If we were to insert the word “cat”:

h1("cat") = (3+1+20) = 24 %10=4  
h2("cat") = (3*3)    = 9  %10=9  

Flip bits 4 and 9.

Bits:

idx:  0 1 2 3 4 5 6 7 8 9  
bits: 0 0 0 0 1 0 0 0 0 1

Similarly, we can try inserting the word “dog”:

h1("dog") = (4+15+7) = 26 %10=6  
h2("dog") = (3*3)    = 9  %10=9  

Flip bits 6 and 9.

Bits:

idx:  0 1 2 3 4 5 6 7 8 9  
bits: 0 0 0 0 1 0 1 0 0 1

We can now start to try a few queries. If we look for “cat”, we can see that bits 4 and 9 are both 1, which indicates that “cat” is probably present.

If we look for something that we haven’t added yet, like “cow”:

h1("cow") = (3+15+23) = 41 %10=1  
h2("cow") = (3*3)     = 9  %10=9  

Bit 1 is still 0 so that tells us that it’s definitely not present.
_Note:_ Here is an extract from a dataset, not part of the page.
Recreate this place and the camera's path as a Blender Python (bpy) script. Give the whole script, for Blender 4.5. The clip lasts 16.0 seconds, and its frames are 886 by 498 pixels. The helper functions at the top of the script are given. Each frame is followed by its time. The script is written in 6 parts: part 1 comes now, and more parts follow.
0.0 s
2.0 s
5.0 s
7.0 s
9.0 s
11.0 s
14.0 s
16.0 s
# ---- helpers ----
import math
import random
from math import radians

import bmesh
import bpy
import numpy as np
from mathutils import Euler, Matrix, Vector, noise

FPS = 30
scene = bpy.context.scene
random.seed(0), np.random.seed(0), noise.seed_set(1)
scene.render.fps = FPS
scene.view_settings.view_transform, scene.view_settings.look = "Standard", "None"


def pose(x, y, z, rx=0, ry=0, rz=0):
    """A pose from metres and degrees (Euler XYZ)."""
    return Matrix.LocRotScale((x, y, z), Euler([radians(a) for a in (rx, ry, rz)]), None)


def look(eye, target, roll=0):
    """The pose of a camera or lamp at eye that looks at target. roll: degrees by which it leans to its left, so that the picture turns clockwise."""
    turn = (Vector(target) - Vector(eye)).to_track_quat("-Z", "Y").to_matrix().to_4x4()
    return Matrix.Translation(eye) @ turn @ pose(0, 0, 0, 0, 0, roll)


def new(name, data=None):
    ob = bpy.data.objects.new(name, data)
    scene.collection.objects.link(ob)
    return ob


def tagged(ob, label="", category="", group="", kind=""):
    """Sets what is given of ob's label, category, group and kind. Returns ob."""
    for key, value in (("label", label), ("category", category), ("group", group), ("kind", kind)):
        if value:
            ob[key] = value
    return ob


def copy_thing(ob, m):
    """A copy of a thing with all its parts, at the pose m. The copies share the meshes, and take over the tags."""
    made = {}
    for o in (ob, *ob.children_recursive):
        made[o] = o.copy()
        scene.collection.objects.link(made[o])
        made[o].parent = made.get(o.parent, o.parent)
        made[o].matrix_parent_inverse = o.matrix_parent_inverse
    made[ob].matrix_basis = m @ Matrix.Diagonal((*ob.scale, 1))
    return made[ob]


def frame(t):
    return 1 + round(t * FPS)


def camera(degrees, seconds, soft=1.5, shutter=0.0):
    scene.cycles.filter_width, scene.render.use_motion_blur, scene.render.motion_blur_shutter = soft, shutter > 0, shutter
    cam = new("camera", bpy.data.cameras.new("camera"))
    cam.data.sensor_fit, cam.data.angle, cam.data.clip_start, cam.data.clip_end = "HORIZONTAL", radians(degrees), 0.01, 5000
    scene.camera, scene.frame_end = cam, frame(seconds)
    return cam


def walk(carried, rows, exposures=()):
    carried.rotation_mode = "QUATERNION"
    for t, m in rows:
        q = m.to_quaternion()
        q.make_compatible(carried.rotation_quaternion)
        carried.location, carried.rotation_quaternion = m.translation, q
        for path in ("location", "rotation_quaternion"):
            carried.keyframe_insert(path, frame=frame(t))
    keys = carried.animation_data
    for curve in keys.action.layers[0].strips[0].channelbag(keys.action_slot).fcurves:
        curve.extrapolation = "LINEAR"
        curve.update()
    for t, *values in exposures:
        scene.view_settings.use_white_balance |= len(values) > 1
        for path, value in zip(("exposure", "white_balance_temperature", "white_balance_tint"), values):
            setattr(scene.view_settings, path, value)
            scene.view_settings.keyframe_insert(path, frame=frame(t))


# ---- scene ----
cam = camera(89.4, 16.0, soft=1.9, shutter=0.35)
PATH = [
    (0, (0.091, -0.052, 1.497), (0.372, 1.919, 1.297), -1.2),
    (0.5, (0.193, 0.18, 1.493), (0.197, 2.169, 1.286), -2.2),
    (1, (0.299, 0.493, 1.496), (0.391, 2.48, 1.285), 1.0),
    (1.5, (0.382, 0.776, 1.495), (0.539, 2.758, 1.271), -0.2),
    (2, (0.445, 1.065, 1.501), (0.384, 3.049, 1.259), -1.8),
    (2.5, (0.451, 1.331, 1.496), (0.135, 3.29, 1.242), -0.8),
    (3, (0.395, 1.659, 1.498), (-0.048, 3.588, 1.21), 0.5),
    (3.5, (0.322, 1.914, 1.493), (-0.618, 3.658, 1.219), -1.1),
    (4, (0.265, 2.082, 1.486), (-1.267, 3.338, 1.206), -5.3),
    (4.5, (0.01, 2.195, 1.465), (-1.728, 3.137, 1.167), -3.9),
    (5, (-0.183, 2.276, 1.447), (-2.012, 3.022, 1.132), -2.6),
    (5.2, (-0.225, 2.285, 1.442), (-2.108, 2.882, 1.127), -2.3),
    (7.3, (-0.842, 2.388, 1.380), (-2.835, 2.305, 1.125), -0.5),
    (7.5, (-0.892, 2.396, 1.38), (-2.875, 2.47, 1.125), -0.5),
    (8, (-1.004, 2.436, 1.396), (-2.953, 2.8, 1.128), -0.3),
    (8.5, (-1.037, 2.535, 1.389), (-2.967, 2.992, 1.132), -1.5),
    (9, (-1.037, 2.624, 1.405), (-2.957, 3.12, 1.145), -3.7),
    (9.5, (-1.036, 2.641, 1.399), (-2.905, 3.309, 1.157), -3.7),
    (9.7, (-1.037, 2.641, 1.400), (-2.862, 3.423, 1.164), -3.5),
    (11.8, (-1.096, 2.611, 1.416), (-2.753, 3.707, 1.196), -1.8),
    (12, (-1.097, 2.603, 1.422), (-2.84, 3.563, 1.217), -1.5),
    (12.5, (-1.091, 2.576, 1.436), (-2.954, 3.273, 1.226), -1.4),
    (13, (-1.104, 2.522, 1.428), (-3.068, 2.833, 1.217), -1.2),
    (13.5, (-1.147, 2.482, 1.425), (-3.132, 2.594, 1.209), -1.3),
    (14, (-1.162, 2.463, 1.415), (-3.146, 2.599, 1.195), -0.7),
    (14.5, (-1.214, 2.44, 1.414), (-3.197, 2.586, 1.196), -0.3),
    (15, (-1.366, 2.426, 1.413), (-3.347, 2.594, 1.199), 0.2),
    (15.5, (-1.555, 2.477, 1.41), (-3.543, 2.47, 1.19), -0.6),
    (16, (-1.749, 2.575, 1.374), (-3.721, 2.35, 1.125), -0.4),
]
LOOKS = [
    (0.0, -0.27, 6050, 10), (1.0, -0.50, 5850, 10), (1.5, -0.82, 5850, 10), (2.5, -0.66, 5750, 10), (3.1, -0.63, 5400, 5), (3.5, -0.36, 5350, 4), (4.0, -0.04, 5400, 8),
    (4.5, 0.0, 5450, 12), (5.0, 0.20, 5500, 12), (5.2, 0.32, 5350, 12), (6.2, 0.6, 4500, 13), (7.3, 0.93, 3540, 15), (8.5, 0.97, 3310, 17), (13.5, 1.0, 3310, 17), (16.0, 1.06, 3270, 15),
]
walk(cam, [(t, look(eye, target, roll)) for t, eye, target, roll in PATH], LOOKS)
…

Python Demo (matching the example)

This code reproduces the steps above:

from string import ascii_lowercase

# Map a..z -> 1..26
ABC = {ch: i+1 for i, ch in enumerate(ascii_lowercase)}

def h1(word: str, m: int) -> int:
    return sum(ABC.get(ch, 0) for ch in word.lower()) % m

def h2(word: str, m: int) -> int:
    return (len(word) * 3) % m

class Bloom:
    def __init__(self, m=10):
        self.m = m
        self.bits = [0]*m

    def _idxs(self, word):
        return [h1(word, self.m), h2(word, self.m)]

    def add(self, word):
        for i in self._idxs(word):
            self.bits[i] = 1

    def might_contain(self, word) -> bool:
        return all(self.bits[i] == 1 for i in self._idxs(word))

    def show(self):
        idx = "idx:  " + " ".join(f"{i}" for i in range(self.m))
        bts = "bits: " + " ".join(str(b) for b in self.bits)
        print(idx)
        print(bts)
        print()

bf = Bloom(m=10)

print("Insert 'cat'")
bf.add("cat")
bf.show()

print("Insert 'dog'")
bf.add("dog")
bf.show()

def check(w):
    print(f"Query '{w}':", "probably present" if bf.might_contain(w) else "definitely not present")

check("cat")
check("cow")
for w in ["dot", "cot", "tag", "god"]:
    check(w)

Run this and you’ll see the exact same evolution of bits as the “pen & paper” example.

Insert 'cat'
idx:  0 1 2 3 4 5 6 7 8 9
bits: 0 0 0 0 1 0 0 0 0 1

Insert 'dog'
idx:  0 1 2 3 4 5 6 7 8 9
bits: 0 0 0 0 1 0 1 0 0 1

Query 'cat': probably present
Query 'cow': definitely not present
Query 'dot': probably present
Query 'cot': definitely not present
Query 'tag': definitely not present
Query 'god': probably present

Toward Real Bloom Filters

Our toy version used silly hash rules. Real implementations use cryptographic hashes and multiple derived functions. Here’s a slightly more realistic snippet using double hashing from SHA-256 and MD5:

import hashlib

class RealishBloom:
    def __init__(self, m=128, k=4):
        self.m = m
        self.k = k
        self.bits = [0]*m

    def _hashes(self, word: str):
        w = word.encode()
        h = int.from_bytes(hashlib.sha256(w).digest(), "big")
        g = int.from_bytes(hashlib.md5(w).digest(), "big")
        for i in range(self.k):
            yield (h + i*g) % self.m

    def add(self, word: str):
        for i in self._hashes(word):
            self.bits[i] = 1

    def might_contain(self, word: str) -> bool:
        return all(self.bits[i] == 1 for i in self._hashes(word))

This implementation will allow you to filter much more complex (and longer) content. The wider your bit field is, and the more complex your hashing algorithms are, the better bit distribution you will get. This gives you a lower chance of false positives, improving the overall performance of the data structure.

Conclusion

Bloom filters are elegant because of their simplicity: flip a few bits when adding, check those bits when querying. They trade absolute certainty for massive savings in memory and time. They’re everywhere—from browsers to databases to networking—and now, thanks to a handful of cat, dog, and cow, you know how they work.